Daniel Serodio almost 12 years

In your solution, are indexes used, or would I need to create an index on unaccent(name)?
e3matheus almost 11 years

@ErwinBrandstetter In psql 9.1.4, I get "functions in index expression must be marked IMMUTABLE", because of the unaccent function is STABLE, instead of INMUTABLE. What do you recommend?
Erwin Brandstetter almost 11 years

@e3matheus: Feeling guilty for not having tested the previous solution I provided, I investigated and updated my answer with a new and better (IMHO) solution for the problem than what is floating around so far.
Med about 10 years

Isn't the collation utf8_general_ci the answer for this kind of issues?
Erwin Brandstetter about 10 years

@Med: This would apply to MySQL and the better choice would be utf8_unicode_ci there..
Janko over 9 years

Thank you for such a quality answer, you really covered every possibility.

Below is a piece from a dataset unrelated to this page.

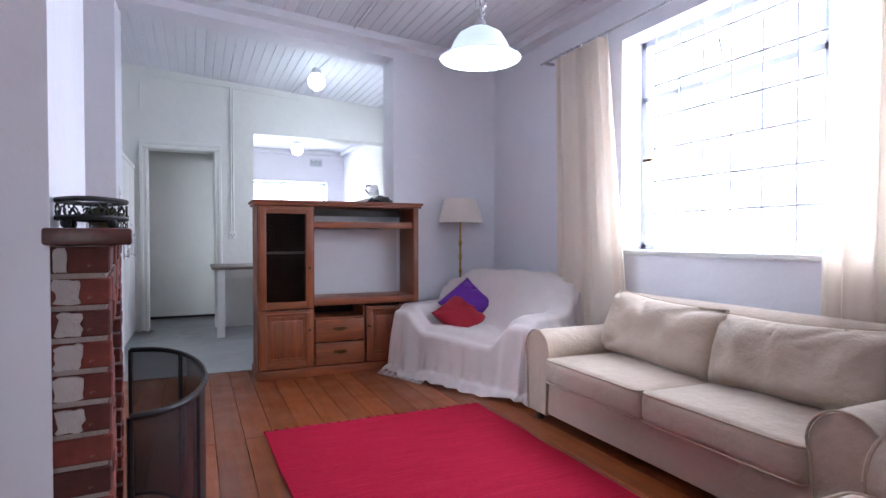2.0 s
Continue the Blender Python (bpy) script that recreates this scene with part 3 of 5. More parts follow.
part("kettle_body", lathe(bmesh.new(), [(0, 0), (0.085, 0), (0.09, 0.02), (0.075, 0.16), (0.05, 0.19), (0, 0.2)]), STEEL, ket)
bm = bmesh.new()
tube(bm, [(-0.06, 0, 0.18), (-0.13, 0, 0.17), (-0.14, 0, 0.1), (-0.085, 0, 0.04)], 0.012)
part("handle", bm, BLACK, ket)
for i, (y, w, h, c, nm, lab) in enumerate(((9.95, 0.09, 0.15, rgb(120, 52, 36), "spice_box", "small red-brown box on the kitchen shelf"), (10.35, 0.10, 0.10, rgb(90, 44, 34), "spice_box", "small red-brown box on the kitchen shelf"), (10.5, 0.07, 0.19, rgb(40, 36, 34), "dark_bottle", "dark bottle on the kitchen shelf"))):
    if nm == "dark_bottle":
        ob = part(nm, lathe(bmesh.new(), [(0, 0), (0.035, 0), (0.036, 0.12), (0.014, 0.15), (0.014, 0.19), (0, 0.19)], (3.2, y, 1.53), 14), plain("dark_bottle_glass", c, 0.15))
    else:
        ob = part(nm, boxes((3.15, 3.15 + w, y, y + w, 1.53, 1.53 + h), bevel=0.004), plain("box_card", c, 0.6))
    tagged(ob, lab, "bottle" if nm == "dark_bottle" else "box")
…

Even after reading the thread, I still don't understand why they didn't make it IMMUTABLE. Unaccenting doesn't depend on a dictionary, all rules are stored in my Postgres directory under share/postgresql/tsearch_data/unaccent.rules, so I'm positive it's the same for every dictionary. And why would it change anyway, maybe I'll have some foreign words in English.
Craig Ringer over 8 years

New collation support is currently basically limited to wrappers and aliases for operating system locales. It's very basic. There's no support for filter functions, custom comparators, or any of what you'd need for true custom collations.
Teejay about 8 years

Can we use varchar_pattern_ops instead of gin_trgm_ops?
Erwin Brandstetter about 8 years

@Teejay: It depends. Please ask your question in a new question, comments are not the place. You can always link to this one for context.
electrotype over 6 years

Your answers are as good as Postgres documentation : phenomenal!
Erwin Brandstetter over 4 years

@DanielSerodio: Consider the update. Should make it much faster, yet.
a_horse_with_no_name about 4 years

I wonder if accent-insensitive is now possible with ICU collations.
Erwin Brandstetter about 4 years

@a_horse_with_no_name: I didn't have time to test it out, yet, but that's an intended use case.
Inkling over 3 years

Note that the opening paragraph here is no longer strictly true as of Postgres 12 which introduced nondeterministic collations. However they're still not supported by pattern matching operators.
phlegx almost 2 years

@ErwinBrandstetter using pg_dump and pg_restore I get this error: pg_restore: error: could not execute query: ERROR: text search dictionary "public.unaccent" does not exist LINE 2: SELECT public.immutable_unaccent(regdictionary 'public.una... Any idea what I do wrong?
Erwin Brandstetter almost 2 years

@phlegx: You probably did not install the additional module unaccent (as instructed at the top) in the target database - or installed it to a different schema.
phlegx almost 2 years

@ErwinBrandstetter my file created with pg_dump (pg_dump -Fc -b -f /tmp/dump.sql db_dev) includes CREATE EXTENSION IF NOT EXISTS unaccent WITH SCHEMA public; DROP EXTENSION unaccent; Why pg_dump adds the drop?
Erwin Brandstetter almost 2 years

@phlegx: Not sure why. But if the drop comes after the create, that would explain the problem.